Procédure devant la cour :
Par une requête enregistrée le 27 mai 2016, la préfète du Pas-de-Calais demande à la cour :
1°) d'annuler l'article 1er du jugement du magistrat désigné par le président du tribunal administratif de Lille du 29 janvier 2016 ;
2°) de rejeter la demande de première instance tendant à l'annulation de la décision du 20 janvier 2016 fixant le pays de destination.
Elle soutient que :
- M. B...n'établit pas être exposé à des risques réels et personnels de mauvais traitements en cas de retour dans son pays d'origine ;
- il n'apporte aucun élément permettant de tenir pour établi qu'il est bien originaire d'Afghanistan et de la région de Laghman ;
- il n'a pas demandé l'asile ;
La requête a été régulièrement communiquée à M. B...qui n'a pas produit de mémoire en défense.

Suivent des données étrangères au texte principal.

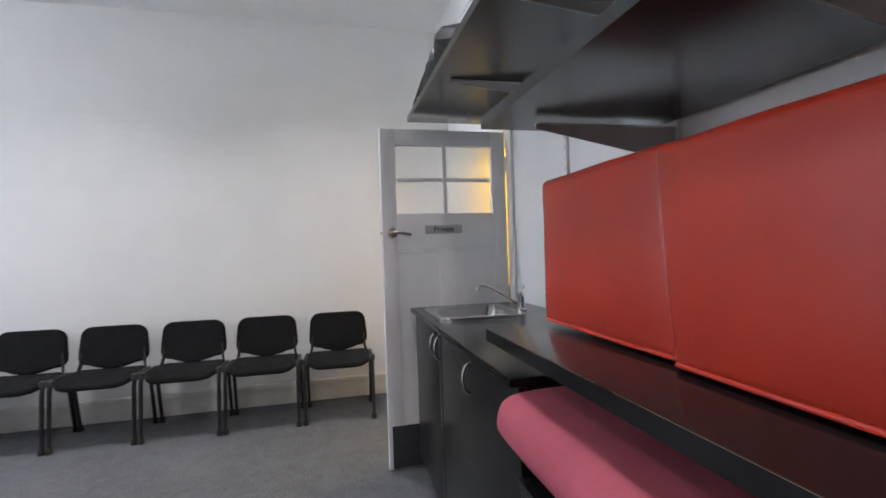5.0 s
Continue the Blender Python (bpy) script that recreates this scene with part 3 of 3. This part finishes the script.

Vu les autres pièces du dossier.
Vu :
- la convention européenne de sauvegarde des droits de l'homme et des libertés fondamentales ;
- le code de l'entrée et du séjour des étrangers et du droit d'asile ;
- la loi n° 79-587 du 11 juillet 1979 ;
- le code de justice administrative.
Le président de la formation de jugement a dispensé le rapporteur public, sur sa proposition, de prononcer des conclusions à l'audience.
Les parties ont été régulièrement averties du jour de l'audience.
Le rapport de M. Jean-Jacques Gauthé, premier conseiller, a été entendu au cours de l'audience publique.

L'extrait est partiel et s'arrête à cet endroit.